In short, the board is a dynamic, focused, heads-up medium which can foment group understanding and provide a common reference point for continued study and practice.  This is in contrast to a coursebook which tends to be more static, diffuse, heads-down and individual.

Here is a quick example of how I recently demonstrated modals of speculation, present and past.  We (my students and I) built up the table collaboratively adding examples together, studied the features of the language point with it and used it as a reference for practice and feedback.  The photo is the final picture but there were many intermediate stages as the information gradually built up.

The group mind

The whiteboard is the ultimate brainstorming tool.  Its white space gives students the chance to be creative together.  I like to use it to mark out a process.  If, for example, you are going to look at nature (to personalise, perhaps ‘how we interact with nature’) we can brainstorm ideas, then form questions from those ideas and carry out a questionnaire before looking at vocab, moving on to printed material, etc.  Here is an example:

You could even brainstorm another stage in the mind map as a group to enrich the discussion in pairs or groups.  For example, in the ‘science’ segment:

What do you know about natural sciences? Can you give any examples?

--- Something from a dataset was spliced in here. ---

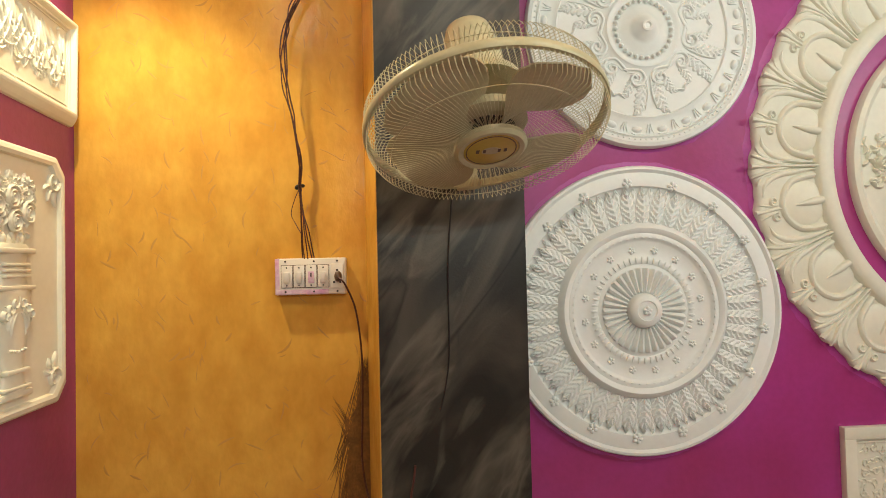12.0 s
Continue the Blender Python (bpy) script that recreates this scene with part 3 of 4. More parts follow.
bm = bmesh.new()
rows = []
for d, w in ((0.0, 0.0), (0.0, 0.022), (0.006, 0.030), (0.016, 0.033), (0.024, 0.030), (0.027, 0.021)):
    rows.append([bm.verts.new((u, v, w)) for u, v in octagon(d)])
for a, b in zip(rows, rows[1:]):
    for i in range(8):
        bm.faces.new((a[i], a[(i + 1) % 8], b[(i + 1) % 8], b[i]))
bm.faces.new(rows[-1])
part("plate", bm, PLASTER, vase_panel, smooth=False)
for cu, cv, a0, s in ((0.052, VH - 0.060, 90, 1), (VW - 0.052, VH - 0.060, 90, -1), (0.052, 0.060, -90, -1), (VW - 0.052, 0.060, -90, 1)):
    bm = bmesh.new()
    ridge(bm, spiral(cu, cv, 0.033, 0.004, a0, s * 1.7, 24), 0.0066, 0.011, 0.021, shape=shrink)
    for k in range(3):
        a = a0 + s * (150 + 35 * k)
        ridge(bm, arc(polar(0.020, a, (cu, cv)), polar(0.062 - 0.008 * k, a + s * 20, (cu, cv)), 0.2 * s, 5), 0.006, 0.008, 0.021)
    part("corner_scroll", bm, PLASTER, vase_panel)
VC = 0.224
VASE = [(0.046, 0.050), (0.056, 0.051), (0.066, 0.046), (0.080, 0.042), (0.094, 0.037), (0.106, 0.036), (0.130, 0.044), (0.158, 0.052), (0.180, 0.058), (0.204, 0.064), (0.232, 0.068), (0.262, 0.070), (0.274, 0.066), (0.280, 0.052), (0.288, 0.056), (0.296, 0.050), (0.330, 0.051), (0.344, 0.055), (0.350, 0.062), (0.364, 0.062), (0.372, 0.050)]


def vase_wide(t):
    return VASE[round(t * (len(VASE) - 1))][1] / 0.06


bm = bmesh.new()
ridge(bm, [(VC, v) for v, w in VASE], 0.06, 0.016, 0.020, vase_wide, 10)
bands = [slab((VC - 0.046, 0.299 + 0.012 * k, 0.026), (VC + 0.046, 0.305 + 0.012 * k, 0.0370), 0.001) for k in range(3)]
for v0, v1, half, w in ((0.044, 0.058, 0.058, 0.034), (0.062, 0.070, 0.050, 0.036), (0.096, 0.106, 0.042, 0.037), (0.272, 0.282, 0.068, 0.037), (0.350, 0.362, 0.066, 0.038)):
    bands.append(slab((VC - half, v0, 0.019), (VC + half, v1, w), 0.003))
vase = part("vase", bm, PLASTER, vase_panel, "raised plaster vase")
for band_mesh in bands:
    part("vase_band", band_mesh, PLASTER, vase)
for s in (-1, 1):
    for k in range(3):
        bm = ridge(bmesh.new(), spiral(VC + s * (0.014 + 0.017 * k), 0.246 - 0.012 * k, 0.018, 0.003, 90, s * 1.3, 14), 0.0046, 0.009, 0.031)
        ridge(bm, arc((VC + s * 0.010 * k, 0.228), (VC + s * (0.026 + 0.012 * k), 0.176 + 0.014 * k), 0.2 * s, 6), 0.0055, 0.009, 0.031)
        part("garland_curl", bm, PLASTER, vase_panel)
for k in range(5):
    part("garland_bead", dome(bmesh.new(), VC - 0.026 + 0.013 * k, 0.142 + 0.002 * abs(k - 2), 0.006, 0.004, 0.007, base=0.032, n=7, m=2), PLASTER, vase_panel)
bm = bmesh.new()
rnd = random.Random(3)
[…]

In this way, the students create a schema or topic guide in a multi-stage process to help produce an involving and varied communication activity.

 

Notebook builder

One thing I am conscious of in my classes is how short they are (usually 90 minutes) and how much we have to fit into them to encourage real progress.  An important aspect of learning and learner autonomy is note-taking.  Note-taking in class can be a useful aid to students in understanding information and having time to absorb it.  However, at times there may be too much information to note down in such a short time and the note-taking itself may supplant engagement with the topic and involvement in the communicative activity of the class. A subsequent problem is that having made what may be hurried notes, a student does not want to write them up or expand on them outside of class.

A solution to this is to take photos of the board and send them to students to use as material to write up and organise notes.  I think this has the advantage of enabling the student to engage, heads-up, with the subject matter and avoid the anxiety of missing something.  This frees up time and thinking power to absorb info and express doubts, ask questions, etc.

Out of class it also provides a clear visual link to class activity (to mentally revisit class content) and a more motivating way to revise and keep an effective notebook.

A simple technique, but an effective one that students really respond to!

 

Activity centre

Whiteboards can make us tend to think in teacher-centred ways: we focus information there for digestion by students and use it to highlight language that we think is useful.  The fact that it is generally in front of the students and behind the teacher tends to reinforce this effect.  However, there are many opportunities to hand control of the board over to students.  The brainstorming activity above is an example of that.  Others could be board races or hot-seating to dynamise study or activation phases of a class, or gap-fills and corrections for study or feedback phases.

A more extended example might be using a board to prepare a debate.  Teams nominate a scribe, or all get stuck in if the group is relatively small, listing their points on each side of the board (see example).

What is the advantage of this approach?  The students create a common reference for their ideas, which everyone can see.  Therefore, they can plan how to counter their opponent’s points (adding information accordingly) and a valuable preparation stage is created which will allow for better performance in the debate itself.  The lists can also be used as a reference in a feedback stage: ‘what did you say about this?’, ‘could you have added anything else?’, etc.

In conclusion, the whiteboard or flipchart is, almost literally, a blank canvas.  It is a creative space limited only by the imaginations of those who use it.  If you aren’t exploiting its potential then it’s time to start thinking about how to do so!